:: To be done ::
Leave out the pictures and repeat the data exactly.

:: Exercise input ::
_ _ _
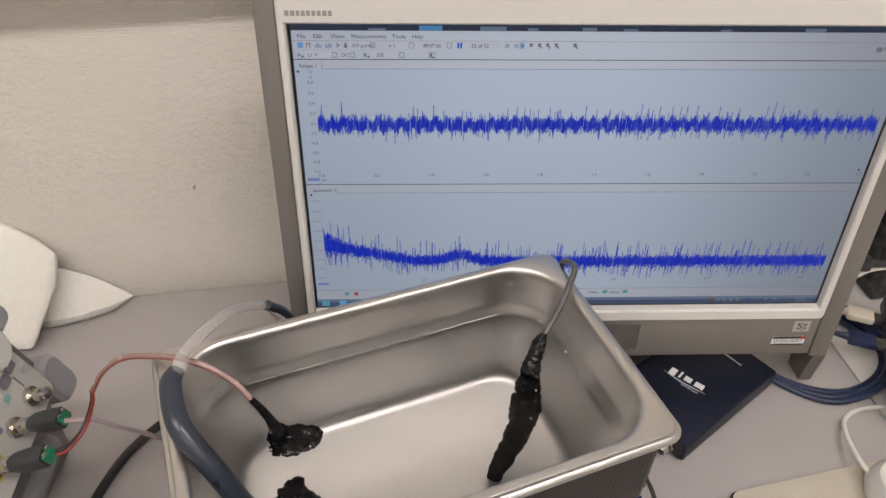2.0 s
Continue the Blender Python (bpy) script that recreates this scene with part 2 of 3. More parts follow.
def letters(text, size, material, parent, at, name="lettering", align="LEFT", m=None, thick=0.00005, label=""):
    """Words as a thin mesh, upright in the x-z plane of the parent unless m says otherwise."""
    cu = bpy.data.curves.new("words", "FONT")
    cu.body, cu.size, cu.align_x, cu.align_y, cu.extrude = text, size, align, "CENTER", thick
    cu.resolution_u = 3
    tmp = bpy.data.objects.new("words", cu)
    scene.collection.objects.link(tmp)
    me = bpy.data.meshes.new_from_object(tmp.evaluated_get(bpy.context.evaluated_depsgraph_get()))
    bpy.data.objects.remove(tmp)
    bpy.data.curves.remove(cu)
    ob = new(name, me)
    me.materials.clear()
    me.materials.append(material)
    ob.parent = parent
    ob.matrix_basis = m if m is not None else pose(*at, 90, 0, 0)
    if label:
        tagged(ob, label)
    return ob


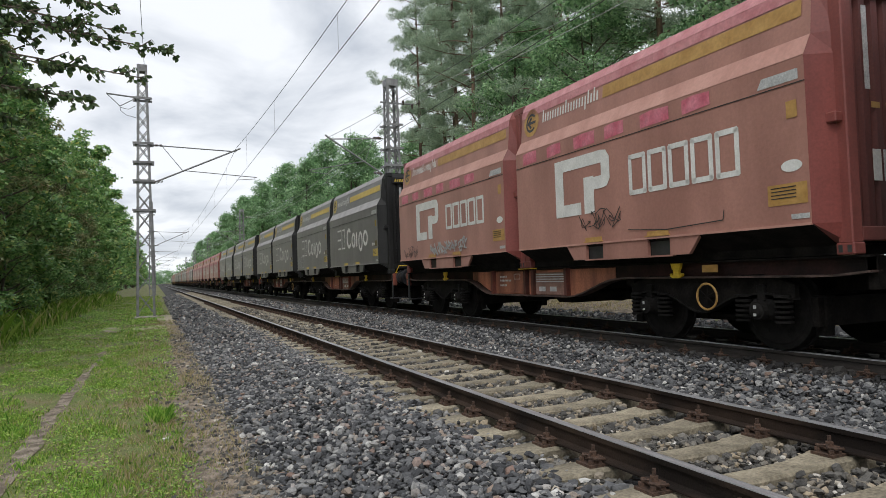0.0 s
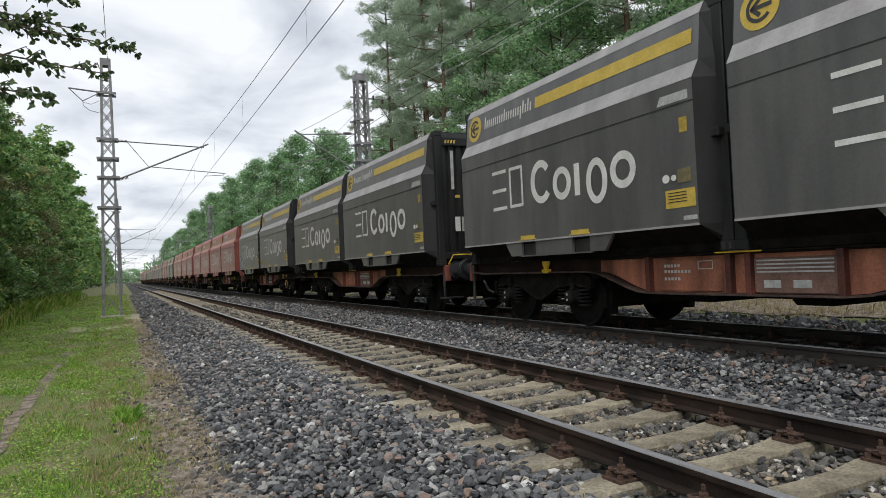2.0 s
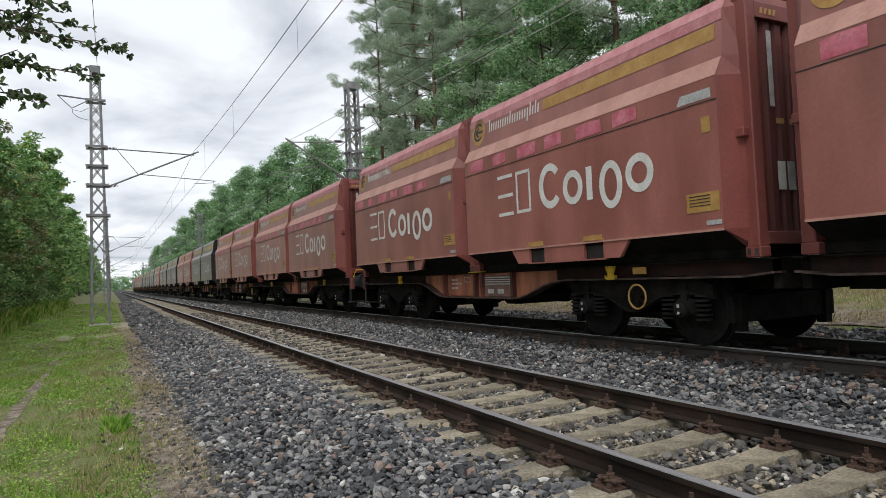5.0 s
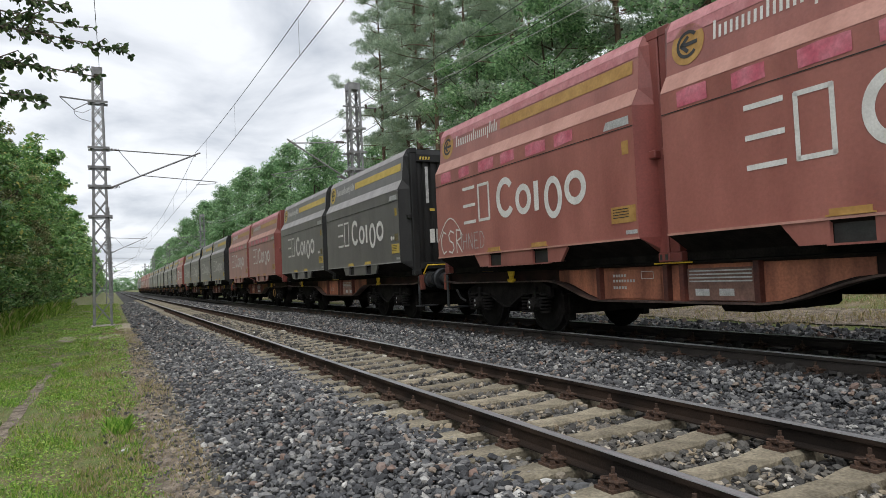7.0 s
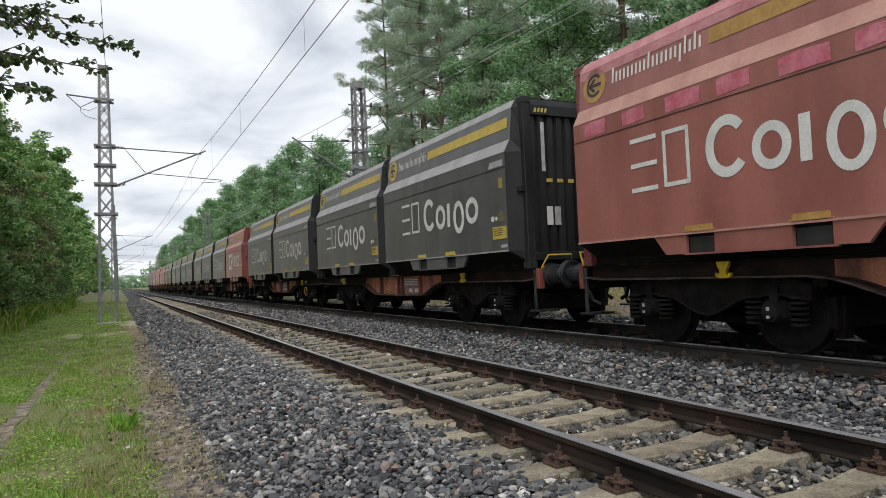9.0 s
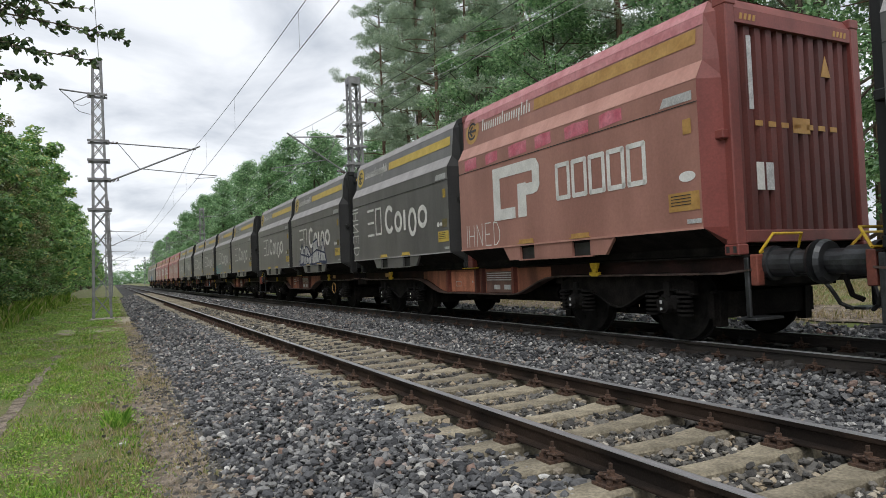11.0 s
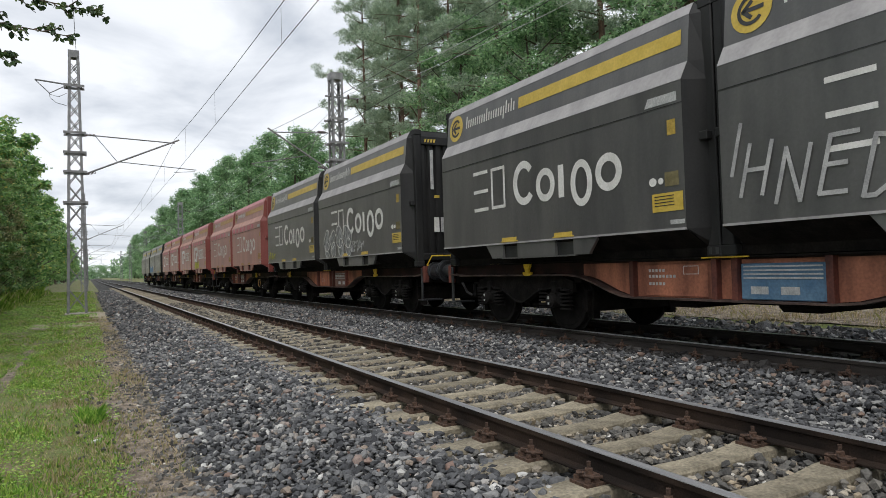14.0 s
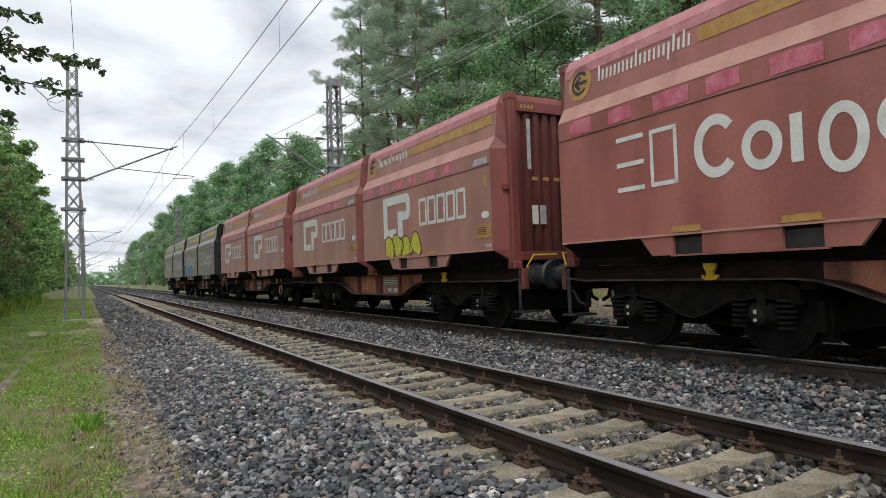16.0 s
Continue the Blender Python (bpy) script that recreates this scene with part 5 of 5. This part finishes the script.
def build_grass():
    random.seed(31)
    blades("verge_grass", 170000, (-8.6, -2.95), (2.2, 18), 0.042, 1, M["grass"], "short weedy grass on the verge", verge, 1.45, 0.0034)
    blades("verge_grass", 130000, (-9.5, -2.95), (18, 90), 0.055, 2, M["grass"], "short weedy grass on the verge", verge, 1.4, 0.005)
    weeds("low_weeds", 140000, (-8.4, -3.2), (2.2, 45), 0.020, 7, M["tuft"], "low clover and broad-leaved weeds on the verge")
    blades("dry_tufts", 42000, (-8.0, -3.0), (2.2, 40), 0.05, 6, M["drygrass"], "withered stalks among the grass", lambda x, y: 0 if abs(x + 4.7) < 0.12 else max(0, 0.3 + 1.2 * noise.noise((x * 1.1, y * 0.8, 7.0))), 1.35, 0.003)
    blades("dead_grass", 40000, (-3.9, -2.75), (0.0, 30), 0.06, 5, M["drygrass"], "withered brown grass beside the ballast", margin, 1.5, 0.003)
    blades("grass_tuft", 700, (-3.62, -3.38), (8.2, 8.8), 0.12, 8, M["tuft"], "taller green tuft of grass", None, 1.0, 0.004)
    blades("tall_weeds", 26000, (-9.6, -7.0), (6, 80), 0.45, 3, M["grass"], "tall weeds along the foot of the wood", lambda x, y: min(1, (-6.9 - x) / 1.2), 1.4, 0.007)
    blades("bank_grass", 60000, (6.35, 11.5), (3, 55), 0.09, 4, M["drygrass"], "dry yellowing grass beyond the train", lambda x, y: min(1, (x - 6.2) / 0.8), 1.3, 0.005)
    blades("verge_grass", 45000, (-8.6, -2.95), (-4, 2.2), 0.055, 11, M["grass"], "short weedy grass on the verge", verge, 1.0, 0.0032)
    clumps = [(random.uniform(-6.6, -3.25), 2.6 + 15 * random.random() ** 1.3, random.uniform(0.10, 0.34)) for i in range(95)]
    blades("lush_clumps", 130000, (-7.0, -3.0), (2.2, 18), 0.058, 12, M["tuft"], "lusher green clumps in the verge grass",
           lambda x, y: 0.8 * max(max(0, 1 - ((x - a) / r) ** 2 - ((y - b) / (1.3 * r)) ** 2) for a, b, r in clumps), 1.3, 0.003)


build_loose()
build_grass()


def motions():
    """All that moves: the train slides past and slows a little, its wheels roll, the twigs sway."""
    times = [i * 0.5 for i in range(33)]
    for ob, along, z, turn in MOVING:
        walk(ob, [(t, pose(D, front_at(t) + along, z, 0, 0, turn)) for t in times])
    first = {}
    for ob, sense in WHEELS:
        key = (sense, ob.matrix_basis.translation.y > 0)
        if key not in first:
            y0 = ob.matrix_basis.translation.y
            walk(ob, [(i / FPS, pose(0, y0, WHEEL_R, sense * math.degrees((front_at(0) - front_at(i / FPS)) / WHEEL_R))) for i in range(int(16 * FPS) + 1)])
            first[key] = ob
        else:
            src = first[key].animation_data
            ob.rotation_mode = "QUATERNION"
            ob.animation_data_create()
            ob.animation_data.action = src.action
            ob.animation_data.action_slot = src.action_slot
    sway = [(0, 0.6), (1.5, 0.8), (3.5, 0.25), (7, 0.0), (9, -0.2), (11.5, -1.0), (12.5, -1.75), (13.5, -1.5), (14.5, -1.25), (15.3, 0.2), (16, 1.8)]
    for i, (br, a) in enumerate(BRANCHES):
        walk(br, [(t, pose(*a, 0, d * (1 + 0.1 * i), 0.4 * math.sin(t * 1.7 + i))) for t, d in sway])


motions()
_ _ _
:: Full response ::
2.0 s
Continue the Blender Python (bpy) script that recreates this scene with part 2 of 3. More parts follow.
def letters(text, size, material, parent, at, name="lettering", align="LEFT", m=None, thick=0.00005, label=""):
    """Words as a thin mesh, upright in the x-z plane of the parent unless m says otherwise."""
    cu = bpy.data.curves.new("words", "FONT")
    cu.body, cu.size, cu.align_x, cu.align_y, cu.extrude = text, size, align, "CENTER", thick
    cu.resolution_u = 3
    tmp = bpy.data.objects.new("words", cu)
    scene.collection.objects.link(tmp)
    me = bpy.data.meshes.new_from_object(tmp.evaluated_get(bpy.context.evaluated_depsgraph_get()))
    bpy.data.objects.remove(tmp)
    bpy.data.curves.remove(cu)
    ob = new(name, me)
    me.materials.clear()
    me.materials.append(material)
    ob.parent = parent
    ob.matrix_basis = m if m is not None else pose(*at, 90, 0, 0)
    if label:
        tagged(ob, label)
    return ob


0.0 s
2.0 s
5.0 s
7.0 s
9.0 s
11.0 s
14.0 s
16.0 s
Continue the Blender Python (bpy) script that recreates this scene with part 5 of 5. This part finishes the script.
def build_grass():
    random.seed(31)
    blades("verge_grass", 170000, (-8.6, -2.95), (2.2, 18), 0.042, 1, M["grass"], "short weedy grass on the verge", verge, 1.45, 0.0034)
    blades("verge_grass", 130000, (-9.5, -2.95), (18, 90), 0.055, 2, M["grass"], "short weedy grass on the verge", verge, 1.4, 0.005)
    weeds("low_weeds", 140000, (-8.4, -3.2), (2.2, 45), 0.020, 7, M["tuft"], "low clover and broad-leaved weeds on the verge")
    blades("dry_tufts", 42000, (-8.0, -3.0), (2.2, 40), 0.05, 6, M["drygrass"], "withered stalks among the grass", lambda x, y: 0 if abs(x + 4.7) < 0.12 else max(0, 0.3 + 1.2 * noise.noise((x * 1.1, y * 0.8, 7.0))), 1.35, 0.003)
    blades("dead_grass", 40000, (-3.9, -2.75), (0.0, 30), 0.06, 5, M["drygrass"], "withered brown grass beside the ballast", margin, 1.5, 0.003)
    blades("grass_tuft", 700, (-3.62, -3.38), (8.2, 8.8), 0.12, 8, M["tuft"], "taller green tuft of grass", None, 1.0, 0.004)
    blades("tall_weeds", 26000, (-9.6, -7.0), (6, 80), 0.45, 3, M["grass"], "tall weeds along the foot of the wood", lambda x, y: min(1, (-6.9 - x) / 1.2), 1.4, 0.007)
    blades("bank_grass", 60000, (6.35, 11.5), (3, 55), 0.09, 4, M["drygrass"], "dry yellowing grass beyond the train", lambda x, y: min(1, (x - 6.2) / 0.8), 1.3, 0.005)
    blades("verge_grass", 45000, (-8.6, -2.95), (-4, 2.2), 0.055, 11, M["grass"], "short weedy grass on the verge", verge, 1.0, 0.0032)
    clumps = [(random.uniform(-6.6, -3.25), 2.6 + 15 * random.random() ** 1.3, random.uniform(0.10, 0.34)) for i in range(95)]
    blades("lush_clumps", 130000, (-7.0, -3.0), (2.2, 18), 0.058, 12, M["tuft"], "lusher green clumps in the verge grass",
           lambda x, y: 0.8 * max(max(0, 1 - ((x - a) / r) ** 2 - ((y - b) / (1.3 * r)) ** 2) for a, b, r in clumps), 1.3, 0.003)


build_loose()
build_grass()


def motions():
    """All that moves: the train slides past and slows a little, its wheels roll, the twigs sway."""
    times = [i * 0.5 for i in range(33)]
    for ob, along, z, turn in MOVING:
        walk(ob, [(t, pose(D, front_at(t) + along, z, 0, 0, turn)) for t in times])
    first = {}
    for ob, sense in WHEELS:
        key = (sense, ob.matrix_basis.translation.y > 0)
        if key not in first:
            y0 = ob.matrix_basis.translation.y
            walk(ob, [(i / FPS, pose(0, y0, WHEEL_R, sense * math.degrees((front_at(0) - front_at(i / FPS)) / WHEEL_R))) for i in range(int(16 * FPS) + 1)])
            first[key] = ob
        else:
            src = first[key].animation_data
            ob.rotation_mode = "QUATERNION"
            ob.animation_data_create()
            ob.animation_data.action = src.action
            ob.animation_data.action_slot = src.action_slot
    sway = [(0, 0.6), (1.5, 0.8), (3.5, 0.25), (7, 0.0), (9, -0.2), (11.5, -1.0), (12.5, -1.75), (13.5, -1.5), (14.5, -1.25), (15.3, 0.2), (16, 1.8)]
    for i, (br, a) in enumerate(BRANCHES):
        walk(br, [(t, pose(*a, 0, d * (1 + 0.1 * i), 0.4 * math.sin(t * 1.7 + i))) for t, d in sway])


motions()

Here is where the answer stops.